Re: Oops 0000 with ls -laR on SMBFS

From: Urban Widmark (urban@svenskatest.se)
Date: Tue Jul 18 2000 - 08:14:45 EST


On 17 Jul 2000, Tom Crane wrote:

> Yes, I did have a previous version (before I checked out & installed the

Then the version messages are almost certainly not related.

> I tried ls -laR & find on the smbfs mounted volume and both Oops. The find
> command did run to completion though, IIRC.

ls -laR & find running at the same time? How much memory does the linux
box have and how much else is running on it? Maybe there is some low
memory condition that smbfs doesn't handle. 10 or 100 Mbps network?

How much data is there on the machine?
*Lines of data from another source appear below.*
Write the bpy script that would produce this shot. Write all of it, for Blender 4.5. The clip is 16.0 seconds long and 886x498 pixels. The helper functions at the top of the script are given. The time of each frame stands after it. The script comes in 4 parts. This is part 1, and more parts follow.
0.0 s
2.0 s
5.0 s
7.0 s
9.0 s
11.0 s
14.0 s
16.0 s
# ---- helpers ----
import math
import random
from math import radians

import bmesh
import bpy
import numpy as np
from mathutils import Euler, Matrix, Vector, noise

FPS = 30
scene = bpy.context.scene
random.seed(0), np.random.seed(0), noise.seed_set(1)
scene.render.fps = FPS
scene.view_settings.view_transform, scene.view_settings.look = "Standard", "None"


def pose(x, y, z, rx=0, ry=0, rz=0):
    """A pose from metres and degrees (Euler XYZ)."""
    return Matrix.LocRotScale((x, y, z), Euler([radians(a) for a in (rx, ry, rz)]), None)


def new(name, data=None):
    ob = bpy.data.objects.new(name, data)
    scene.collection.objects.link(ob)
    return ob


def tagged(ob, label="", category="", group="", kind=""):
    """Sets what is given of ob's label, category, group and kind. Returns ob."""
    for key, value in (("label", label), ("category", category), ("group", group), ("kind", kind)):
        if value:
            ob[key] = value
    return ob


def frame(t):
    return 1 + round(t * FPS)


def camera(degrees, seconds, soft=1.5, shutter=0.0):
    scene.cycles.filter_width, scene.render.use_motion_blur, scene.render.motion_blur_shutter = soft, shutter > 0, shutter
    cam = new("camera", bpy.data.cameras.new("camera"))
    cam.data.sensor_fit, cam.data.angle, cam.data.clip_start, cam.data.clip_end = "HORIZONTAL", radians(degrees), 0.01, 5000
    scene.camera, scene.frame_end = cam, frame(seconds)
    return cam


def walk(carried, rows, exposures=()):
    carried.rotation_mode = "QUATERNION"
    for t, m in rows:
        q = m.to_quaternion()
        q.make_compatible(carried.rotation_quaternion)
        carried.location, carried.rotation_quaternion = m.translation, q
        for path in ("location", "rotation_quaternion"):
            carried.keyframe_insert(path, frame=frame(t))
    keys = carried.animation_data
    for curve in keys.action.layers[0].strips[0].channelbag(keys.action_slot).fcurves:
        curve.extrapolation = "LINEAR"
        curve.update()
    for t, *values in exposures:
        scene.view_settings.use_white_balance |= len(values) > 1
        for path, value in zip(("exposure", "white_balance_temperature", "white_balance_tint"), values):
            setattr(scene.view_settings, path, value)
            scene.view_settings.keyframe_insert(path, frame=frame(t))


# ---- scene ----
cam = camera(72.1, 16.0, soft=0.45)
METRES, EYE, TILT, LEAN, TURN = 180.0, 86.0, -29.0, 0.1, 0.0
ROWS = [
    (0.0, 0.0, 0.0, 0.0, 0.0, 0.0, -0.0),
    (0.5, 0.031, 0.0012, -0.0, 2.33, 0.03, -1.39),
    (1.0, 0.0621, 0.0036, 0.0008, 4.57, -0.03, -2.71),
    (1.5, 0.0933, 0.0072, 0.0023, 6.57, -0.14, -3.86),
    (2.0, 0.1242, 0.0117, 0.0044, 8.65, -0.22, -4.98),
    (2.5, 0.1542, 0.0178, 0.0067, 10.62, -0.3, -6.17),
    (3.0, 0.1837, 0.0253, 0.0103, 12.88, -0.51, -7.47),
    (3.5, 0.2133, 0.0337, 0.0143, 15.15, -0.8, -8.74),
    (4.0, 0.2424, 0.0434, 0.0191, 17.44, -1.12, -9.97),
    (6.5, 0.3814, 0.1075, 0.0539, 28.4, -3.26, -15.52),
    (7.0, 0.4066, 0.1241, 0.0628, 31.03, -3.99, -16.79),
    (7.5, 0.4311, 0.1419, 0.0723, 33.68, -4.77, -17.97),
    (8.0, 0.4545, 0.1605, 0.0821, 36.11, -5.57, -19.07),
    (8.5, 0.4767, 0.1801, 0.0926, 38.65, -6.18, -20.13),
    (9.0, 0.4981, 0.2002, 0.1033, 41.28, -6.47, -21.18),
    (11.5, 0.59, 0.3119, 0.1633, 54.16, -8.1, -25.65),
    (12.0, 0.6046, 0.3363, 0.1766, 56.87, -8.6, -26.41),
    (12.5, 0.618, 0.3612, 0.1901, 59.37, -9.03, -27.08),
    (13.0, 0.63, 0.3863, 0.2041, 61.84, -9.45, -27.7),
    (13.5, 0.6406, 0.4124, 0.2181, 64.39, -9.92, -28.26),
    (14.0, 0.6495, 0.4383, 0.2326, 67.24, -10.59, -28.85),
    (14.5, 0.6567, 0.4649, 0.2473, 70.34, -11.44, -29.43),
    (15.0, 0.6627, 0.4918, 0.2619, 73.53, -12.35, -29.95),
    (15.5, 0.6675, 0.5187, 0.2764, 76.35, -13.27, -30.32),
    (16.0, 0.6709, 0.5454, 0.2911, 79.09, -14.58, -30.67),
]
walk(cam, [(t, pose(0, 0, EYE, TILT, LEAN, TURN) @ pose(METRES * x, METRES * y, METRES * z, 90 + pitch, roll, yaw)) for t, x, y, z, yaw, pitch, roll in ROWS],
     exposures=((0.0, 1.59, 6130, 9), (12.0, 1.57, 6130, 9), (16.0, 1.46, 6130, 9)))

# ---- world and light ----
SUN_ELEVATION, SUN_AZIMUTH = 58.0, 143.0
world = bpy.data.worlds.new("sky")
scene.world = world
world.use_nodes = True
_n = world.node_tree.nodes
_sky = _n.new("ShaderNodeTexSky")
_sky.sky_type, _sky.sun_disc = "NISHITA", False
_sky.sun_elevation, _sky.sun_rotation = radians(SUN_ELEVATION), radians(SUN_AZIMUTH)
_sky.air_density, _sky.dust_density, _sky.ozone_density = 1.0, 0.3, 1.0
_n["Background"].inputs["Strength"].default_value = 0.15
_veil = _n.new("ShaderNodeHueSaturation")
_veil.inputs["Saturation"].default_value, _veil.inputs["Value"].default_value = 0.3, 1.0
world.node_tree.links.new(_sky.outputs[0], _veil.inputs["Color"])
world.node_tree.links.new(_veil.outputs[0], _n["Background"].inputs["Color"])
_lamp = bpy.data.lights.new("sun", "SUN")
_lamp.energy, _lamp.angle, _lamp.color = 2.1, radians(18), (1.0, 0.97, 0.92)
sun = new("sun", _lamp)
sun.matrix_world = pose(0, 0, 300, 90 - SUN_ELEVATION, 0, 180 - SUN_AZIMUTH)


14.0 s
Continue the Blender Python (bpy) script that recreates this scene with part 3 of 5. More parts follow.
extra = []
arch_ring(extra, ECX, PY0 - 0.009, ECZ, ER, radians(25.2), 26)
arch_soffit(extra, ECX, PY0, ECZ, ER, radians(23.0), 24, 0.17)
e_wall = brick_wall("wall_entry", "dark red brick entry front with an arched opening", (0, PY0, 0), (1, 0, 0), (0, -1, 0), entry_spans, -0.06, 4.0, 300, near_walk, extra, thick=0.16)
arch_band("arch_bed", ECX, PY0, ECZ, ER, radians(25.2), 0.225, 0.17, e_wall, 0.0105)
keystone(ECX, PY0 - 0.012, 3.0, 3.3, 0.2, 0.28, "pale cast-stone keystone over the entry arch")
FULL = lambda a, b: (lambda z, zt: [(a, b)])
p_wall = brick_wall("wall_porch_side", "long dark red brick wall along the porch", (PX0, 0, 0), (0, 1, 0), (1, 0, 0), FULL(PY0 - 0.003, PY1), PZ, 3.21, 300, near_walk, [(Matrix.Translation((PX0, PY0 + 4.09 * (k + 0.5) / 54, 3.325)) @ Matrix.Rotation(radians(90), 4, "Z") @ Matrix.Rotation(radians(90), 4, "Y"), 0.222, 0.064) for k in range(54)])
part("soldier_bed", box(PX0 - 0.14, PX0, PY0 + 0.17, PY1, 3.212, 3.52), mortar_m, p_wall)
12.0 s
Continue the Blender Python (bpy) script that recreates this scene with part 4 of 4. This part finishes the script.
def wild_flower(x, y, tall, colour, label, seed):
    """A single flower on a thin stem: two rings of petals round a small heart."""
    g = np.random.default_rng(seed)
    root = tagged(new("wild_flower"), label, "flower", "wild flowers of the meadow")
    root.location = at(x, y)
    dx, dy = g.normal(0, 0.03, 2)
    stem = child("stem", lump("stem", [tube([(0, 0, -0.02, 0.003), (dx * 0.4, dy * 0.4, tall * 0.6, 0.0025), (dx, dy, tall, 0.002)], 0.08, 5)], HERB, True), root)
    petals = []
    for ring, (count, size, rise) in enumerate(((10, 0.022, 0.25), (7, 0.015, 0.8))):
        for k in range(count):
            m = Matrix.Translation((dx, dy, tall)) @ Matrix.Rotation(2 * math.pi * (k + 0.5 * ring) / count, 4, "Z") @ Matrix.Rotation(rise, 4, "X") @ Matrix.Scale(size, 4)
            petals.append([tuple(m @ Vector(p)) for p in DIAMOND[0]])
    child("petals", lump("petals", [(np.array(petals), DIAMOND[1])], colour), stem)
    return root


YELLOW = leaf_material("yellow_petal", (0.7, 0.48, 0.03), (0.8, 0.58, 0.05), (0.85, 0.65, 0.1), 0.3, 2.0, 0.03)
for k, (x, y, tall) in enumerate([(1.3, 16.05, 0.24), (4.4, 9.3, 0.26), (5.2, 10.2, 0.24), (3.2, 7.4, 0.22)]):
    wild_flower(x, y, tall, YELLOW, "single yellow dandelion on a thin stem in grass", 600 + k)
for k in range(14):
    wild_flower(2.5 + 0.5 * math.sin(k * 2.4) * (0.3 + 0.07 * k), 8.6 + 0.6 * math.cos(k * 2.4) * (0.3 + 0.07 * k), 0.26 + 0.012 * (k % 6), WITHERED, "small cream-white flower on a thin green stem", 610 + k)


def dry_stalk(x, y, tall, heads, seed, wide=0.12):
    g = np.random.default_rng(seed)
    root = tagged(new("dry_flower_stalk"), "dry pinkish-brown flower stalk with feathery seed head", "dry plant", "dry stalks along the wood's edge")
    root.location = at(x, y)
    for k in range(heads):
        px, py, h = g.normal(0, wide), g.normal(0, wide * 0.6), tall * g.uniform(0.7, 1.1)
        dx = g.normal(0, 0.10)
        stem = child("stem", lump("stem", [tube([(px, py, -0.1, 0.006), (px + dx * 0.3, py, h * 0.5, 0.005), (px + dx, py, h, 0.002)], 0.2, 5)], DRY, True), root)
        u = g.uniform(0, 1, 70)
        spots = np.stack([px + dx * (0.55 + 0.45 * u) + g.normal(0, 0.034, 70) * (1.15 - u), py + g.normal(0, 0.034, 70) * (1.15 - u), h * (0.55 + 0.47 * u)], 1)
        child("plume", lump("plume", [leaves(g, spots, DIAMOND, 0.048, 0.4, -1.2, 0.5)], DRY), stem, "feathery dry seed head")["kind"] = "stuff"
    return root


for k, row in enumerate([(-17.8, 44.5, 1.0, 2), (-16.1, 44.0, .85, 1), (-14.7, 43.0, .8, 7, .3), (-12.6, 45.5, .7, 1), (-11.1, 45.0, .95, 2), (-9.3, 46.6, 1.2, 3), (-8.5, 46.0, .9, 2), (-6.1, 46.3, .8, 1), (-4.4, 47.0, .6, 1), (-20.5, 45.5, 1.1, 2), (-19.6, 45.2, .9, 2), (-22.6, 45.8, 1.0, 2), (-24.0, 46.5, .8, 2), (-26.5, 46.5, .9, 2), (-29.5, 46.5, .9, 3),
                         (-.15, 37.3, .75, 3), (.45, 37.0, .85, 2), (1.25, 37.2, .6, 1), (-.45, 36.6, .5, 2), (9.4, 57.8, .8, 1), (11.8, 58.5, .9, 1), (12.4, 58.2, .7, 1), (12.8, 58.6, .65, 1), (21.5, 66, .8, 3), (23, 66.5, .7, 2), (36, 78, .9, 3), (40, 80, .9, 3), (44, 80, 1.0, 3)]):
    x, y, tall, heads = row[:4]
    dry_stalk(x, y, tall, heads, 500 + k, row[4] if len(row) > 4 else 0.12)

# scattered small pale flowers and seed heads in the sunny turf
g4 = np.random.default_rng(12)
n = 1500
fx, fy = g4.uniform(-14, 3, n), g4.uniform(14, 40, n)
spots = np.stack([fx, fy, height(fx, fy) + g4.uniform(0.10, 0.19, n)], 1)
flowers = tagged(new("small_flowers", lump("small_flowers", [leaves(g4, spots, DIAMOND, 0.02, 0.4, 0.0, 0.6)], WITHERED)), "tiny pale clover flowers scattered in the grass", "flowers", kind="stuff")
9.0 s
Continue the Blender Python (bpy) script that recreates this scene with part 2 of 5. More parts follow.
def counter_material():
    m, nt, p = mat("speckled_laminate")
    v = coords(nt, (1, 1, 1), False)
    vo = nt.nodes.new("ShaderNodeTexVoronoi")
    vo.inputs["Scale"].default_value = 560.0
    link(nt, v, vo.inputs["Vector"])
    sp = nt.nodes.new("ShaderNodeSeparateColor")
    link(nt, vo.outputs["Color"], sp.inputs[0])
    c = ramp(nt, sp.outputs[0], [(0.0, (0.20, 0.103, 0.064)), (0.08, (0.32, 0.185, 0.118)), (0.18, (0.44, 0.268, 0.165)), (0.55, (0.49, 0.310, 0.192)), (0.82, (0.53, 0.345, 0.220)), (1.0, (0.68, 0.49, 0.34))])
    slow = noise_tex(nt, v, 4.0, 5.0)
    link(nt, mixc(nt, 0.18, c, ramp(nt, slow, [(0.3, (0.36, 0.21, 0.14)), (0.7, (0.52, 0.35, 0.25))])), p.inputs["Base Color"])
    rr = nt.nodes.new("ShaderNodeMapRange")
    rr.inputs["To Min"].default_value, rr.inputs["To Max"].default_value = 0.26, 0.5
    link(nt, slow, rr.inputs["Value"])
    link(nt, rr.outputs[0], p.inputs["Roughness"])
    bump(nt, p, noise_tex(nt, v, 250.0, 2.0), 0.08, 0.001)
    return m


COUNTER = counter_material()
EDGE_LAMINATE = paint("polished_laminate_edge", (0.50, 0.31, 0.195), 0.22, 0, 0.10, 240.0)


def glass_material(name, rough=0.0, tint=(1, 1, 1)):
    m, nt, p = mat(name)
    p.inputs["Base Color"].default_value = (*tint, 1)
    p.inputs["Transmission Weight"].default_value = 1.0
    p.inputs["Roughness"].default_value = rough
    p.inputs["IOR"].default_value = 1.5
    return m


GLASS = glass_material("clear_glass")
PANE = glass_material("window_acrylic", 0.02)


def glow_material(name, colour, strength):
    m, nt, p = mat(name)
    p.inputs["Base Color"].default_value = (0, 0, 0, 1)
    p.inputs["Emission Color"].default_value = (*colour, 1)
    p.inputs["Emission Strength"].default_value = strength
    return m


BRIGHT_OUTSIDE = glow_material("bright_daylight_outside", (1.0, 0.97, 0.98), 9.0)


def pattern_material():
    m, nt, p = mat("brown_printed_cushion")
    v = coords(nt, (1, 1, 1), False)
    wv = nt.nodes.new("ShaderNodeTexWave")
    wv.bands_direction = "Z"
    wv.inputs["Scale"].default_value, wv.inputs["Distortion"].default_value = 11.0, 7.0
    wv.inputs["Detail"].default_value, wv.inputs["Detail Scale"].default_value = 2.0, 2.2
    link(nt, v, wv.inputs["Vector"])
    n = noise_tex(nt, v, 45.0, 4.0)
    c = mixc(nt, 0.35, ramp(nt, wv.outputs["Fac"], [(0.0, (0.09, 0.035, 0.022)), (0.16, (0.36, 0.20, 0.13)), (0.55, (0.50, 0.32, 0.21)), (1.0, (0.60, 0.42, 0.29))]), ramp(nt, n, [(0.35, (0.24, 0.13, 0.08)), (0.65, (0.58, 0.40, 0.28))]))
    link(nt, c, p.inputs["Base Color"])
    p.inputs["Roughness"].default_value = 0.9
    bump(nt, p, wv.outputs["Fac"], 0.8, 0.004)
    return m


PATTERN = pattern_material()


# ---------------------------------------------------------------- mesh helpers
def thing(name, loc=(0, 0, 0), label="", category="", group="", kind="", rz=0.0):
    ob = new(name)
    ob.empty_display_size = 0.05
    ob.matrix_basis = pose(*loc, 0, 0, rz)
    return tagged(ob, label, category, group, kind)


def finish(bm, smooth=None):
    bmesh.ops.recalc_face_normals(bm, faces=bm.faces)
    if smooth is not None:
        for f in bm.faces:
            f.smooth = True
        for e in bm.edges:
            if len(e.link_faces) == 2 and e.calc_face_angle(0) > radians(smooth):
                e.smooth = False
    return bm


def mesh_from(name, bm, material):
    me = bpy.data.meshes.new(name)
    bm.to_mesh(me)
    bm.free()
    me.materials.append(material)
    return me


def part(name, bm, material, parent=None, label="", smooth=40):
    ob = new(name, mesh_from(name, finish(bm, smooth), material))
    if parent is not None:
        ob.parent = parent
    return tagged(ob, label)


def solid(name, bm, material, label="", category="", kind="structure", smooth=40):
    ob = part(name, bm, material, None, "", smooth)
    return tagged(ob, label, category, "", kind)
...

Does it only happen on large trees
or is a small testcase such as a kernel source tree enough to cause the
oops?

Attached is a patch vs 2.2.14 (it will not apply cleanly to 2.2.16 or
17-pre, but if you want to test those you can apply the changes "by hand"
or ask me and I'll make a new patch).

It will produce output like this (long lines broken). This is a complete
find-run vs an NT4.

smb_read_super: allocating packet @ c8836000 size: 4096
smb_decode_long_dirent: new p pointer: c8836f74, (+104)
  server->packet: 4096@c8836000
smb_decode_long_dirent: new p pointer: c8836f74, (+0)
server->packet: 4096@c8836000
smb_decode_long_dirent: new p pointer: c8836f78, (+112)
  server->packet: 4096@c8836000
smb_decode_long_dirent: new p pointer: c8836f78, (+0)
server->packet: 4096@c8836000
smb_receive: allocating packet @ c8838000 size: 8192

It will output a "new p pointer" when it comes within 200 bytes of the end
of buffer and also print all allocations of "server->packet".

new p pointer: c8836f78, (+112) server->packet: 4096@c8836000
               ^^^^^^^^ ^^^^ ^^^^^^^^^^^^^
               the next dir entry (the value it oopsed on)
                          how long one entry is (+0 on last entry?)
                                      size and address of the buffer

It also tries to print an error message if the 'p' pointer is moved to
point outside the buffer and there are more entries to be read.

> I'm happy to have another go this week at getting the Oops. The Win98 remote
> machine has had Win98 reinstalled due to other problems on it ;-) So I can't
> test against that any more. There are several other Win98 machines here so I'll
> have a go with one of them...

Why can't you test on the machine that was reinstalled? Not that it
matters as long as you can produce more oopses.